__Task description__:
Only the lines from the start of the data below through the line that contains "(509, 88, 1.0)]" are to be copied, exactly and without pictures.
━━━
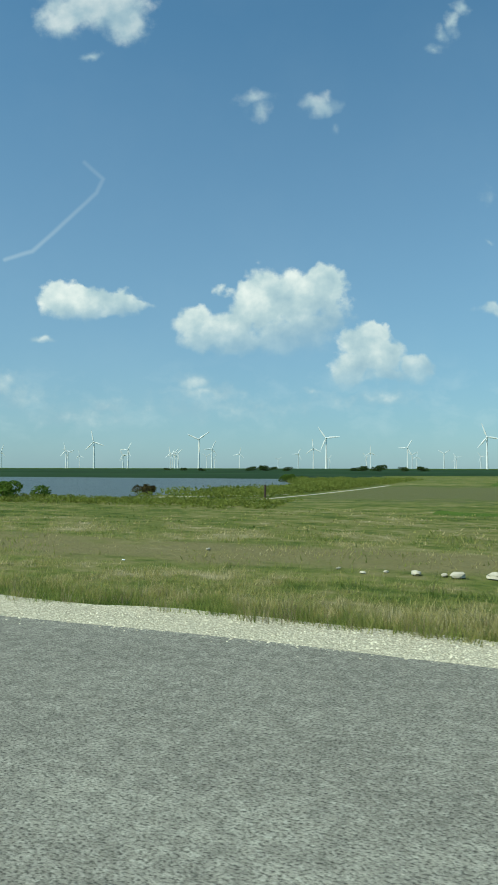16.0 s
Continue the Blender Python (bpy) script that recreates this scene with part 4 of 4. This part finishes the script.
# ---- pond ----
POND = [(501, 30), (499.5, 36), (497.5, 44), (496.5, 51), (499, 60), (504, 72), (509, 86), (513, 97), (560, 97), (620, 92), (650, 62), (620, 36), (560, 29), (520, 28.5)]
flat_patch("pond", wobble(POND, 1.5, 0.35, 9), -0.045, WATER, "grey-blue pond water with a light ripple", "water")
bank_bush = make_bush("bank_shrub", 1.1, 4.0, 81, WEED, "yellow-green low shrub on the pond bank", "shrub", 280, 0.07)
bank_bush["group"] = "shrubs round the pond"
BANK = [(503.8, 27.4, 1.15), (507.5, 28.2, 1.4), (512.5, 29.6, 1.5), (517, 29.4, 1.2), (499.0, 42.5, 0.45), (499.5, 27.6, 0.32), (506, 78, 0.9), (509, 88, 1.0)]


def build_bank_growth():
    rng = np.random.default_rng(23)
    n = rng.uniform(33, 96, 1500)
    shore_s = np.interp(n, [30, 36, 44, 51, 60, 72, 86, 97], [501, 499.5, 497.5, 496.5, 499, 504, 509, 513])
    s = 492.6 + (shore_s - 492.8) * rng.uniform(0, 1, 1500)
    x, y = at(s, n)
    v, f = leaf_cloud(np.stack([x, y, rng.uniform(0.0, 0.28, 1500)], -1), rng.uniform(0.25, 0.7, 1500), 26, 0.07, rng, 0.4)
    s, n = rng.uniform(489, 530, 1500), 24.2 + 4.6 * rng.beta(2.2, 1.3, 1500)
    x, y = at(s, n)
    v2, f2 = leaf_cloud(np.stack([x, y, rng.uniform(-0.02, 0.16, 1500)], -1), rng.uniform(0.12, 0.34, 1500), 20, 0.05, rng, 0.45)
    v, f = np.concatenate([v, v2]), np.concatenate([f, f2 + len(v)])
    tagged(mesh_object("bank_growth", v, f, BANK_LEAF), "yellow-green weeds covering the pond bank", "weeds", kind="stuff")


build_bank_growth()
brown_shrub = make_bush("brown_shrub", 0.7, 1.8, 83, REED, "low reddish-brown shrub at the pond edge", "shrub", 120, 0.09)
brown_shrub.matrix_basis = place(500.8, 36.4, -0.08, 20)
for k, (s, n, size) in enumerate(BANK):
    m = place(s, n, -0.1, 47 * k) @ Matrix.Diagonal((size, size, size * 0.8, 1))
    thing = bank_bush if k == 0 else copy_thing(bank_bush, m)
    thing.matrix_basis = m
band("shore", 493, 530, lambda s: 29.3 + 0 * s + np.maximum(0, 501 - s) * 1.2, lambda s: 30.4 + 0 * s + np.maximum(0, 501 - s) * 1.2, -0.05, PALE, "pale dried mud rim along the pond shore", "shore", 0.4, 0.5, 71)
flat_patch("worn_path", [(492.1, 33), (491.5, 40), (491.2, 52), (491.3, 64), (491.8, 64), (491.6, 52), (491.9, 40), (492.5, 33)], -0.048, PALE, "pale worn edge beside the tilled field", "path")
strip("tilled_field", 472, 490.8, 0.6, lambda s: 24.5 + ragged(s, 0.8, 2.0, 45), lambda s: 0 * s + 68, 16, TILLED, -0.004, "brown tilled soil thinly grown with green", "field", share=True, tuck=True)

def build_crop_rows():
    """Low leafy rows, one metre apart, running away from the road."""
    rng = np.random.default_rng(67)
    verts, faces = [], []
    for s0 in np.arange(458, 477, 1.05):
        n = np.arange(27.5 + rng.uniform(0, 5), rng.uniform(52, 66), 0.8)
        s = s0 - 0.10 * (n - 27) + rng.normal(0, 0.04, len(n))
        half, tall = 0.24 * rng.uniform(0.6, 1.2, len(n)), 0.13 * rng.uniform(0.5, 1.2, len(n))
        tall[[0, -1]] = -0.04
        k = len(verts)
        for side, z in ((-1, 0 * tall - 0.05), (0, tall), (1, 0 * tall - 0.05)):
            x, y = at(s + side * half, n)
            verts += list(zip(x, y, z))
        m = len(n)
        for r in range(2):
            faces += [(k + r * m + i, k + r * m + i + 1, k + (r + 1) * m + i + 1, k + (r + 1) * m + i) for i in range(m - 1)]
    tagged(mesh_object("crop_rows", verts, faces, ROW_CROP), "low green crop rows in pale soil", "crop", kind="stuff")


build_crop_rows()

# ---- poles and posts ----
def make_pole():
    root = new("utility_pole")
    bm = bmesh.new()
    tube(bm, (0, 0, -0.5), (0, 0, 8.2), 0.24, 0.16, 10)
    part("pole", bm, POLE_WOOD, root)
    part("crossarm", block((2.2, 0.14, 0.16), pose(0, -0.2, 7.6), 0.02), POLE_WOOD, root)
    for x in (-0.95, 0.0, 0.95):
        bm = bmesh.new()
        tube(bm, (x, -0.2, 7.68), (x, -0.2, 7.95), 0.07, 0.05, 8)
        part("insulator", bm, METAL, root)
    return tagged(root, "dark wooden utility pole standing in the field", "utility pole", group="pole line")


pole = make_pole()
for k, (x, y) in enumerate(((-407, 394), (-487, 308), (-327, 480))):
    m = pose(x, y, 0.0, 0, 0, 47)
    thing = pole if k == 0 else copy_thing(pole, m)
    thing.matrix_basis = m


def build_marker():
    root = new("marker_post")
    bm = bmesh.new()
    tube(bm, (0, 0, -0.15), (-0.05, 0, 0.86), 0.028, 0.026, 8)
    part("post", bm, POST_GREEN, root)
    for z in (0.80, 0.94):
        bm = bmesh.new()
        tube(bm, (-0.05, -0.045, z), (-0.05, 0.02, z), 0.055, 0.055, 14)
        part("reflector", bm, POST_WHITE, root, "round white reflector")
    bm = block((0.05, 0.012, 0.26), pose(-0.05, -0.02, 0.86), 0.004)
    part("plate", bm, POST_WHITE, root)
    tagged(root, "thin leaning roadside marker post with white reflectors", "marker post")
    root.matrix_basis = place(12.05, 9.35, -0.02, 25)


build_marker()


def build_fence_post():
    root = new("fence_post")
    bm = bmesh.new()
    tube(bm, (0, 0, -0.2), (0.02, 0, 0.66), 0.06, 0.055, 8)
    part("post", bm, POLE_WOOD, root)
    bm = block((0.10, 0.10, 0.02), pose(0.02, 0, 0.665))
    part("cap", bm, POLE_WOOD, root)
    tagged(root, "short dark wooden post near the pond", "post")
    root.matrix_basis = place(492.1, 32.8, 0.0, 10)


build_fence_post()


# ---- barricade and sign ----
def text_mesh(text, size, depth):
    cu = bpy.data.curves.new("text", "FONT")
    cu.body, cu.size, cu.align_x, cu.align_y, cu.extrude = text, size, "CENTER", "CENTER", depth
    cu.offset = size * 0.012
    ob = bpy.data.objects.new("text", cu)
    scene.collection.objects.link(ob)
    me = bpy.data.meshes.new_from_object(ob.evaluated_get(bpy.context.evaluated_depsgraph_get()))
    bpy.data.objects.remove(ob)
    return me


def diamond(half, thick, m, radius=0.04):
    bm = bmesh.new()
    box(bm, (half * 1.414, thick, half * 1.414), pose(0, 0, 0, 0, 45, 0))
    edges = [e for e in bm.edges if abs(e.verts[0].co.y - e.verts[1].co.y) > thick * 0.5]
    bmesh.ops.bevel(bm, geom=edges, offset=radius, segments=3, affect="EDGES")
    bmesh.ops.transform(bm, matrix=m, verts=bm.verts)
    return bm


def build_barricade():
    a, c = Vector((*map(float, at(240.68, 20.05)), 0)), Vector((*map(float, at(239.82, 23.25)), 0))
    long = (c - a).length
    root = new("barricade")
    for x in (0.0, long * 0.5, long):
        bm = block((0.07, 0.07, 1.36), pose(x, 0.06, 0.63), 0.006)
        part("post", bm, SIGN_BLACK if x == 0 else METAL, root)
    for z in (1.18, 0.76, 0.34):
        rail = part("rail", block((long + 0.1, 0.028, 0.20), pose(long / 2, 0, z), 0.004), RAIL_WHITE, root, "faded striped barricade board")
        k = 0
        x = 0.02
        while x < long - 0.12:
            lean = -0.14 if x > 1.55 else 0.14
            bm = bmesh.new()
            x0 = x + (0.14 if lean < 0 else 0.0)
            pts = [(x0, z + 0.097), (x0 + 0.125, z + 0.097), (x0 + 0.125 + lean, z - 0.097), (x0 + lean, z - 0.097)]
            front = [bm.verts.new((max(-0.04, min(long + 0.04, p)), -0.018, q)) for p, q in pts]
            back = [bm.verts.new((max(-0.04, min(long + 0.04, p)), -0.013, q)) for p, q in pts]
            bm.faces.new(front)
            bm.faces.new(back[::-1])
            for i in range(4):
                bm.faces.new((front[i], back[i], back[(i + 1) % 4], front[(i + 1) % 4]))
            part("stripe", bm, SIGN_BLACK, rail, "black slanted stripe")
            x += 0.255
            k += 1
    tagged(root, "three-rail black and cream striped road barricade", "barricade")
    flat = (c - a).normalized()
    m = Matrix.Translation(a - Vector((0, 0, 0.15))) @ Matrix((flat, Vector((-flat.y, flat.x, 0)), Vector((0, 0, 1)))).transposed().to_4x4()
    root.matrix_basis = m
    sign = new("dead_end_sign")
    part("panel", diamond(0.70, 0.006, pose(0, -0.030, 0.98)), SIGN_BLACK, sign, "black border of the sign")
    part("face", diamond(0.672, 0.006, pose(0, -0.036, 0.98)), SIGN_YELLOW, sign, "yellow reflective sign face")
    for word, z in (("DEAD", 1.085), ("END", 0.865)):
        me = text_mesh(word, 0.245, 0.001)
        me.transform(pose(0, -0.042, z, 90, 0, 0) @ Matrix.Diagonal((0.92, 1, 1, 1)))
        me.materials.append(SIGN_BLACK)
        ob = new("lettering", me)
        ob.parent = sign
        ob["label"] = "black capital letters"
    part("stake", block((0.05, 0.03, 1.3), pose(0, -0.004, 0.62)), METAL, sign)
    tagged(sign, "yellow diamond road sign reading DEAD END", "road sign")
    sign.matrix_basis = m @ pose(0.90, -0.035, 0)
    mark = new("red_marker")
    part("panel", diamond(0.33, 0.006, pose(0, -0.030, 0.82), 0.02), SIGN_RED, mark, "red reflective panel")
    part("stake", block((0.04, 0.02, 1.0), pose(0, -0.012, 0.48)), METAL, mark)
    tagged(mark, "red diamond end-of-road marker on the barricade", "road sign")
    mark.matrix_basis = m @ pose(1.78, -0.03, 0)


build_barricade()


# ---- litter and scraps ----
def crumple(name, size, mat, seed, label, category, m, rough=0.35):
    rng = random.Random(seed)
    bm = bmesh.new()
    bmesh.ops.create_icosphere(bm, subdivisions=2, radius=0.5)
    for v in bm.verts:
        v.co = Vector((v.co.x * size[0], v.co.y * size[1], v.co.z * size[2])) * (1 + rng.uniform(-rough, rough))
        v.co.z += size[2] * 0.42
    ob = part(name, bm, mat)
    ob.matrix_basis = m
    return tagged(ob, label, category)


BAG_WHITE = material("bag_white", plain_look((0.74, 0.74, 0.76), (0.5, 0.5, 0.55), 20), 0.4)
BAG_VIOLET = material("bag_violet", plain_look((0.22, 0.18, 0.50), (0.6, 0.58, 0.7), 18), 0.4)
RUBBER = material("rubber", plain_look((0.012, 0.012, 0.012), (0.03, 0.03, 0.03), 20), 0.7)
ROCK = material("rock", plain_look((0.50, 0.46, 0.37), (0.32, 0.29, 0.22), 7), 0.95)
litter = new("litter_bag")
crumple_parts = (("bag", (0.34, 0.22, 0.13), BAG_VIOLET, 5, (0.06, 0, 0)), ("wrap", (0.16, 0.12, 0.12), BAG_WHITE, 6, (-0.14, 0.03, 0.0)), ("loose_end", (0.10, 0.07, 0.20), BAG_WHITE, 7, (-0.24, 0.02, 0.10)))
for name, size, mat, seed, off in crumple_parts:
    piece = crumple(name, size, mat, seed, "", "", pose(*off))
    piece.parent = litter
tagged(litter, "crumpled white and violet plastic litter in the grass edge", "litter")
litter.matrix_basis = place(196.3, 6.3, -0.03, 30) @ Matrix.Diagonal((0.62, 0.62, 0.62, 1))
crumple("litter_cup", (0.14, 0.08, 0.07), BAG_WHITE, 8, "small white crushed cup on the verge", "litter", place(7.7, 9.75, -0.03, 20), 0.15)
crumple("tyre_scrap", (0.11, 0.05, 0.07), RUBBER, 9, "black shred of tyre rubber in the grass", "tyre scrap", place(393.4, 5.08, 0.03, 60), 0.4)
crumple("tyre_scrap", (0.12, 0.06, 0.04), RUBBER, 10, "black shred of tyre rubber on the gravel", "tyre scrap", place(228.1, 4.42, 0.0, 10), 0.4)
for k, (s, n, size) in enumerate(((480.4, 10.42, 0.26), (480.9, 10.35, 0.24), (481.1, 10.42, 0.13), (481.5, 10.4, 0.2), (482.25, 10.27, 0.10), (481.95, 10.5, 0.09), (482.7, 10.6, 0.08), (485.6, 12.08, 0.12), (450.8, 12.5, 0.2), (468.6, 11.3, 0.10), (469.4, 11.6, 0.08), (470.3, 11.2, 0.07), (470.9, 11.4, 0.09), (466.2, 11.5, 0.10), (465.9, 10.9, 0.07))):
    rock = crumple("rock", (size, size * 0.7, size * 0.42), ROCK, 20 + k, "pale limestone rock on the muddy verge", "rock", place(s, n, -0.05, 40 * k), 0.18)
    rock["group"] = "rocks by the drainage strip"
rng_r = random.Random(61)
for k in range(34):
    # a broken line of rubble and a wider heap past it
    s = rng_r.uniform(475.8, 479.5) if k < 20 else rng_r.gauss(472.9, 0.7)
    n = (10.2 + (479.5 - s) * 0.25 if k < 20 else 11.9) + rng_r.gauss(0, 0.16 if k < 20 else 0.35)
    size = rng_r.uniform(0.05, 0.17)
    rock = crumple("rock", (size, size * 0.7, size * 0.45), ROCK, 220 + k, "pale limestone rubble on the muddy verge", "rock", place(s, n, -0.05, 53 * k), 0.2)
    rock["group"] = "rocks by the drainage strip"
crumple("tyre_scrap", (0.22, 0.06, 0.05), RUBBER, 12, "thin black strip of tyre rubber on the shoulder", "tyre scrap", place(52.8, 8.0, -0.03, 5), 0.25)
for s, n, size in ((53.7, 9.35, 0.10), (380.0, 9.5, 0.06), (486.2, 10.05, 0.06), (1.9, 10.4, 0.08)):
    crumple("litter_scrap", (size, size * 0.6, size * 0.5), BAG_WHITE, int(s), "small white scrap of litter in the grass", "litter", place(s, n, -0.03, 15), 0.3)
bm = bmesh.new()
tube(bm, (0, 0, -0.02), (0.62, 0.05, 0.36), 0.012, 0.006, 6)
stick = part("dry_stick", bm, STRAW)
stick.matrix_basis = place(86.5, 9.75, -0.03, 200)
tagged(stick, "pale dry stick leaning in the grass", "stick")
━━━
__Exercise output__:
16.0 s
Continue the Blender Python (bpy) script that recreates this scene with part 4 of 4. This part finishes the script.
# ---- pond ----
POND = [(501, 30), (499.5, 36), (497.5, 44), (496.5, 51), (499, 60), (504, 72), (509, 86), (513, 97), (560, 97), (620, 92), (650, 62), (620, 36), (560, 29), (520, 28.5)]
flat_patch("pond", wobble(POND, 1.5, 0.35, 9), -0.045, WATER, "grey-blue pond water with a light ripple", "water")
bank_bush = make_bush("bank_shrub", 1.1, 4.0, 81, WEED, "yellow-green low shrub on the pond bank", "shrub", 280, 0.07)
bank_bush["group"] = "shrubs round the pond"
BANK = [(503.8, 27.4, 1.15), (507.5, 28.2, 1.4), (512.5, 29.6, 1.5), (517, 29.4, 1.2), (499.0, 42.5, 0.45), (499.5, 27.6, 0.32), (506, 78, 0.9), (509, 88, 1.0)]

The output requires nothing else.